Implementation tradeoffs leaders should plan for
There is always tension between standardization and local autonomy. Too much standardization can slow specialized project teams or create resistance in acquired entities. Too little standardization preserves fragmentation and undermines governance. The answer is to classify processes by strategic importance. Financial controls, project coding, approval governance, and reporting definitions should be tightly standardized. Local execution details can remain more flexible if they do not compromise enterprise visibility.
Another tradeoff involves speed versus architecture quality. Some firms rush into workflow automation before cleaning master data or clarifying approval ownership. That usually creates digital confusion at scale. A better sequence is governance design, data standardization, workflow configuration, integration alignment, and then AI-driven optimization.
The long-term outcome: operational resilience through connected project governance
Construction volatility is increasing due to supply chain instability, labor constraints, regulatory pressure, and margin compression.

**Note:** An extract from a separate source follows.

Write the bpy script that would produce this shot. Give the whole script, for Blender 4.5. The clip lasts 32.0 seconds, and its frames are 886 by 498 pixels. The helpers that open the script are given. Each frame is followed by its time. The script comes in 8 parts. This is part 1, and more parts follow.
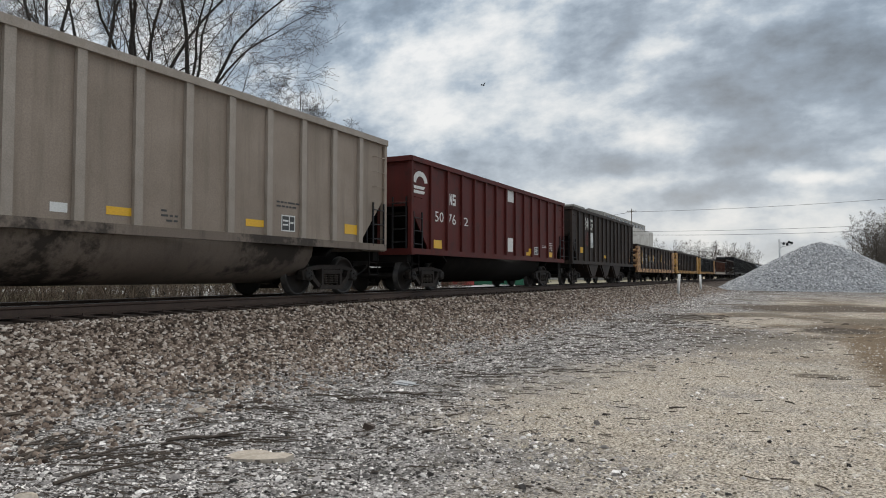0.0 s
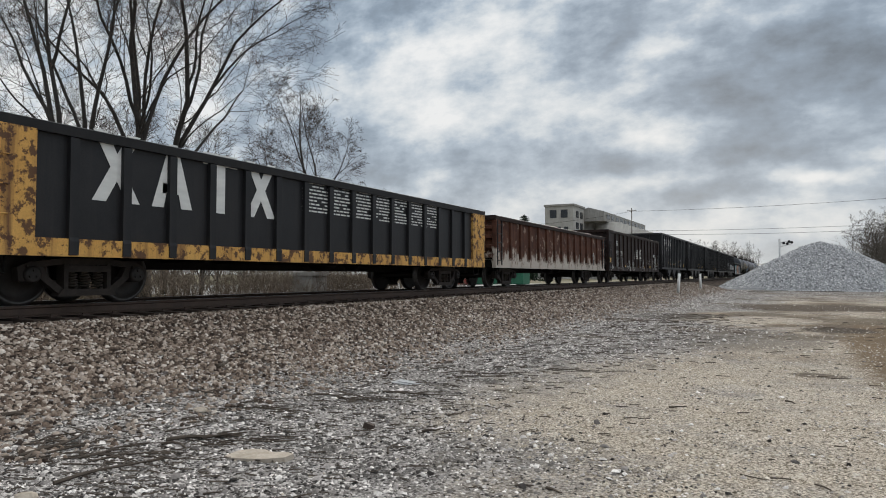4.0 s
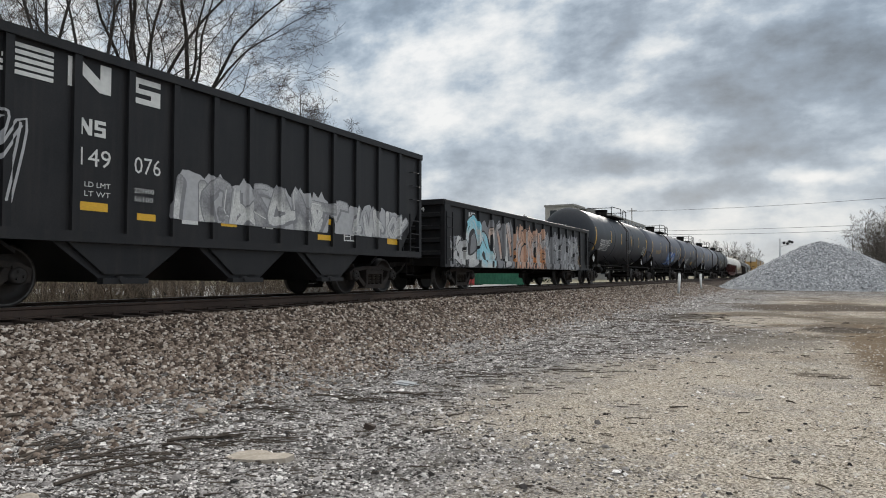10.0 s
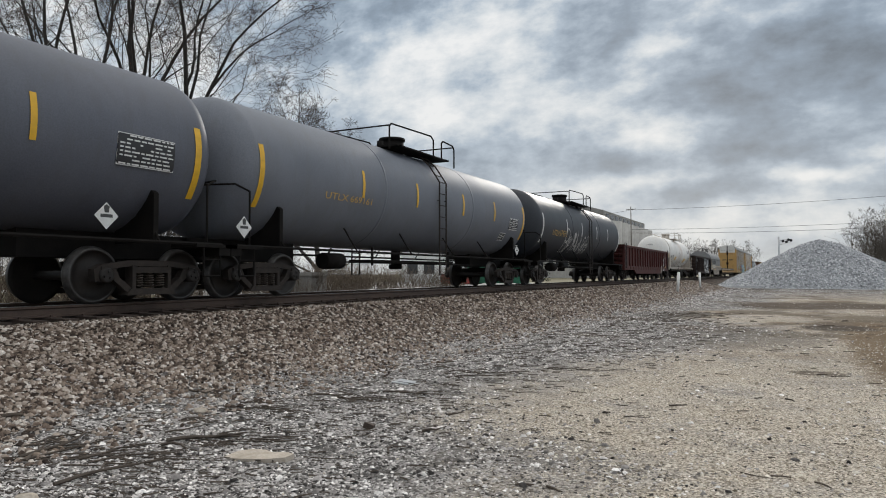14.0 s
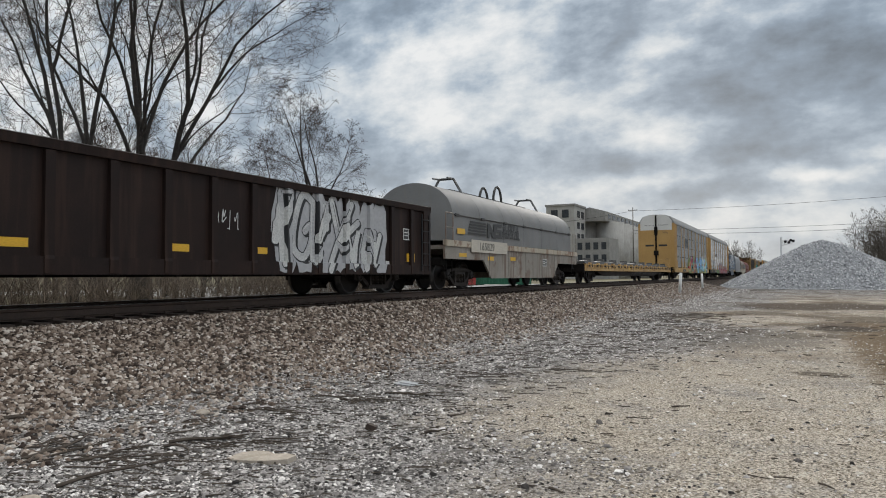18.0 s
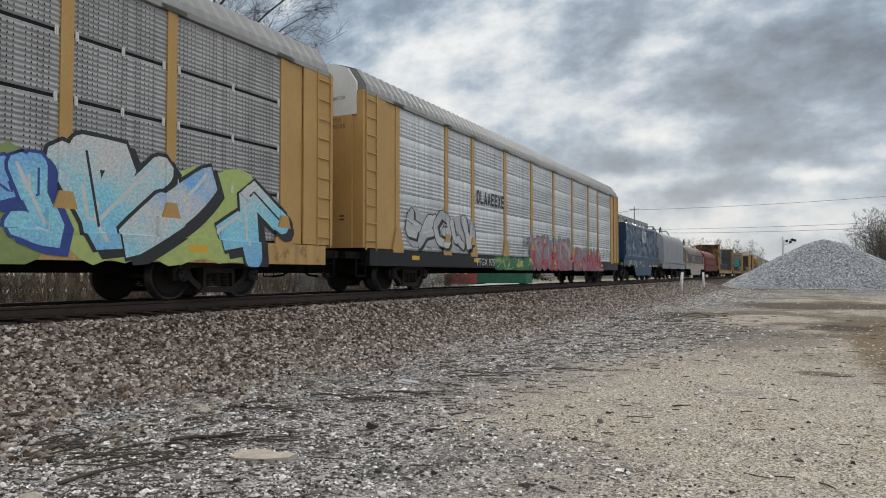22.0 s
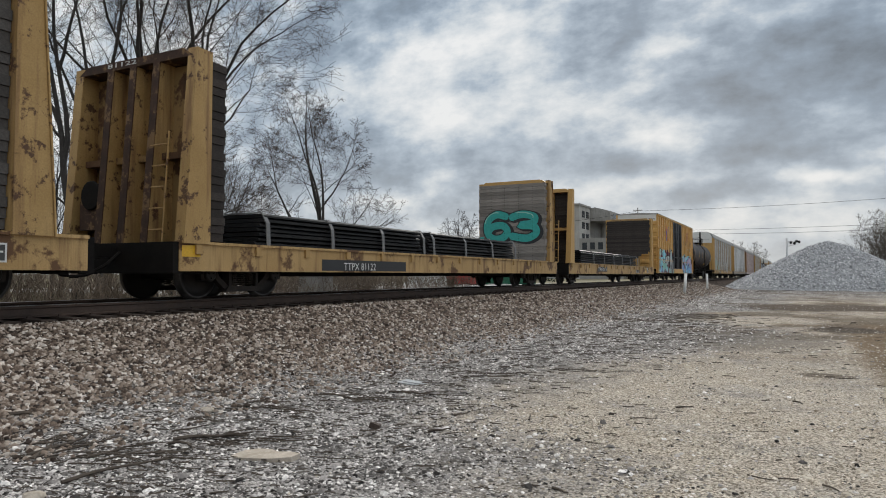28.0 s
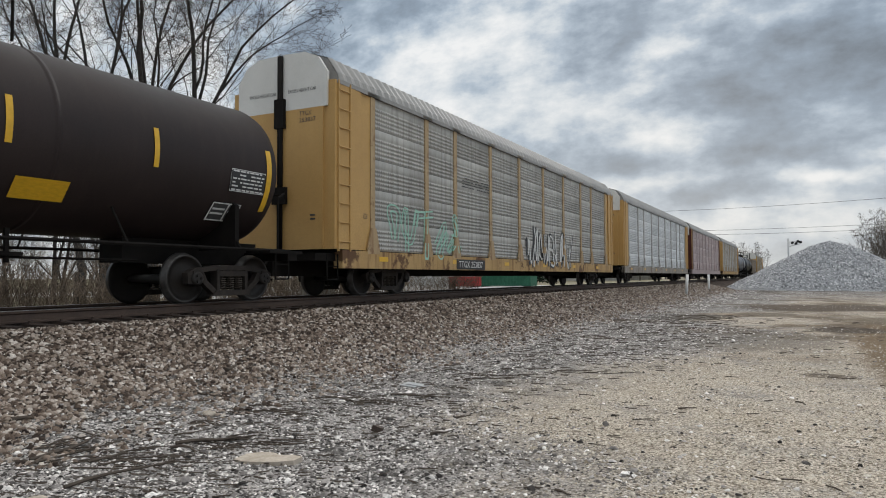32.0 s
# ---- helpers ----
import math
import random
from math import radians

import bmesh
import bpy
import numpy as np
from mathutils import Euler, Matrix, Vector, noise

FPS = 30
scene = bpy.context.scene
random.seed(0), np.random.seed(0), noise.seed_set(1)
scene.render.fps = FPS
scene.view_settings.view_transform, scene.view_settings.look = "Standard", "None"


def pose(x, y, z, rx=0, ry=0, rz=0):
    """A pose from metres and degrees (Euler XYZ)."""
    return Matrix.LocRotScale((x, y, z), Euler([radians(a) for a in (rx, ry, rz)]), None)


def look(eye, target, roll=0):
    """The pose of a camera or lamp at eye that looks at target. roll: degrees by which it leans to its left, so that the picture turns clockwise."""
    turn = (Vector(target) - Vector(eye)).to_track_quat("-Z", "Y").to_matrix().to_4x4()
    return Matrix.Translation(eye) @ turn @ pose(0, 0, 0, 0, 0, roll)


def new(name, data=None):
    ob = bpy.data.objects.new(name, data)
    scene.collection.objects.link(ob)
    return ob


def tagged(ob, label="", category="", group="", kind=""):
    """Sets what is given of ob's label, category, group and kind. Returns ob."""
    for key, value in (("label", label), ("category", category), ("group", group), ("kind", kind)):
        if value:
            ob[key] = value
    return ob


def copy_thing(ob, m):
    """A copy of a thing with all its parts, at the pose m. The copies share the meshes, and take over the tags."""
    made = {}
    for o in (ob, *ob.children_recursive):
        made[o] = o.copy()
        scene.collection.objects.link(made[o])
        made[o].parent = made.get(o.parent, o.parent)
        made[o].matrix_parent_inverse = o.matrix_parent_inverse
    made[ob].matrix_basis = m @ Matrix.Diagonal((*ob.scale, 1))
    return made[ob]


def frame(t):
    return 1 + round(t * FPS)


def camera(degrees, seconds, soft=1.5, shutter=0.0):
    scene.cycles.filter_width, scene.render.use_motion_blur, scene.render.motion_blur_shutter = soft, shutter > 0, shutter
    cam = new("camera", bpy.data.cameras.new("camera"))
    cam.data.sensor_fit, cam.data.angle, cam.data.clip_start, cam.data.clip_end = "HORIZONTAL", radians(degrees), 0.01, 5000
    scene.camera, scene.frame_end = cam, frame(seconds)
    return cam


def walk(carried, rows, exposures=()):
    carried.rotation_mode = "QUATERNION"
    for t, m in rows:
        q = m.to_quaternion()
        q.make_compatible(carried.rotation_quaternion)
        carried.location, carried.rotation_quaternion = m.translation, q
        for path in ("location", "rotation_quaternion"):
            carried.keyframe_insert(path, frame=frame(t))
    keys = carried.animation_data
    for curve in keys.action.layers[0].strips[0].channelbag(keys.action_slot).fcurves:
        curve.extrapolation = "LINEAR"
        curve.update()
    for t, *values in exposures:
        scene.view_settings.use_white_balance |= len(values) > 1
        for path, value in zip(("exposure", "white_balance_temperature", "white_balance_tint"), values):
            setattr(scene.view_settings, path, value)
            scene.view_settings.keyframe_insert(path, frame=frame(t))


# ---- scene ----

# The train passes on a straight track that runs along Y. Ground near the camera is z = 0.
RAIL = 0.95          # height of the rail heads
TC = -10.93          # centre line of the track
SPEED = 19.323       # metres a second, towards the viewer
EYE = (0.0, 0.0, 1.415)

cam = camera(65.42, 32.0, soft=1.0)
LOOKS = [
    (0, 92.193, -0.123, 26.896), (0.5, 92.171, -0.120, 26.878), (1, 92.138, -0.123, 26.857), (1.5, 92.129, -0.124, 26.853),
    (2, 92.128, -0.128, 26.855), (2.5, 92.125, -0.139, 26.865), (3, 92.125, -0.136, 26.876), (3.5, 92.129, -0.130, 26.888),
    (5.5, 92.240, -0.067, 26.919), (6, 92.276, -0.058, 26.924), (6.5, 92.289, -0.052, 26.929), (7, 92.278, -0.053, 26.927),
    (7.5, 92.240, -0.053, 26.909), (8, 92.190, -0.075, 26.880), (8.5, 92.153, -0.080, 26.876), (9, 92.146, -0.078, 26.888),
    (9.5, 92.156, -0.054, 26.916), (10, 92.186, -0.001, 26.924), (10.5, 92.218, 0.052, 26.925), (11, 92.232, 0.075, 26.930),
    (11.5, 92.233, 0.074, 26.923), (12, 92.218, 0.048, 26.914), (12.5, 92.181, 0.017, 26.886), (13, 92.129, 0.020, 26.866),
    (13.5, 92.101, 0.059, 26.860), (14, 92.097, 0.118, 26.859), (14.5, 92.083, 0.175, 26.866), (16.5, 92.153, 0.214, 26.943),
    (17, 92.176, 0.242, 26.965), (17.5, 92.203, 0.234, 26.999), (18, 92.205, 0.227, 27.021), (18.5, 92.171, 0.202, 27.027),
    (19, 92.135, 0.170, 27.029), (19.5, 92.105, 0.130, 27.032), (20, 92.074, 0.103, 27.043), (20.5, 92.051, 0.128, 27.072),
    (21, 92.050, 0.108, 27.095), (21.5, 92.072, 0.092, 27.109), (22, 92.097, 0.098, 27.120), (22.5, 92.114, 0.101, 27.145),
    (23, 92.124, 0.085, 27.158), (23.5, 92.141, 0.072, 27.184), (24, 92.173, 0.077, 27.231), (24.5, 92.190, 0.065, 27.283),
    (25, 92.202, 0.063, 27.324), (25.5, 92.201, 0.056, 27.342), (27.5, 92.114, -0.070, 27.373), (28, 92.137, -0.078, 27.383),
    (28.5, 92.184, -0.052, 27.421), (29, 92.249, 0.014, 27.452), (29.5, 92.299, 0.063, 27.482), (30, 92.319, 0.084, 27.495),
    (30.5, 92.339, 0.116, 27.517), (31, 92.353, 0.160, 27.522), (31.5, 92.357, 0.203, 27.513), (32, 92.329, 0.260, 27.500)]
EXPOSURES = [(0.0, .0), (1.0, .03), (3.0, -.04), (6.0, .02), (8.0, .06), (10.0, .05), (12.0, .0), (14.0, -.02), (17.0, -.10), (18.0, -.04), (19.0, -.07), (20.0, -.12), (21.0, -.06), (22.0, .0), (25.0, .0), (28.0, -.04), (30.0, -.02), (32.0, .02)]
walk(cam, [(t, pose(*EYE, a, b, c)) for t, a, b, c in LOOKS], EXPOSURES)


# ---- sky and sun ----
SUN_EL, SUN_AZ = radians(19.0), radians(9.5)     # azimuth from +Y towards -X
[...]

In that environment, multi-entity firms need more than project accounting. They need an enterprise operating system that can absorb complexity without losing control. Standardized ERP workflows provide that resilience by making approvals traceable, data comparable, and decisions faster.
For SysGenPro, the strategic message is clear: construction ERP workflow standardization is not an administrative cleanup exercise. It is the foundation for scalable project governance, cloud ERP modernization, AI-enabled operational intelligence, and resilient multi-entity growth. Organizations that standardize the right workflows can govern projects with greater confidence, integrate acquisitions faster, and create a more connected construction enterprise.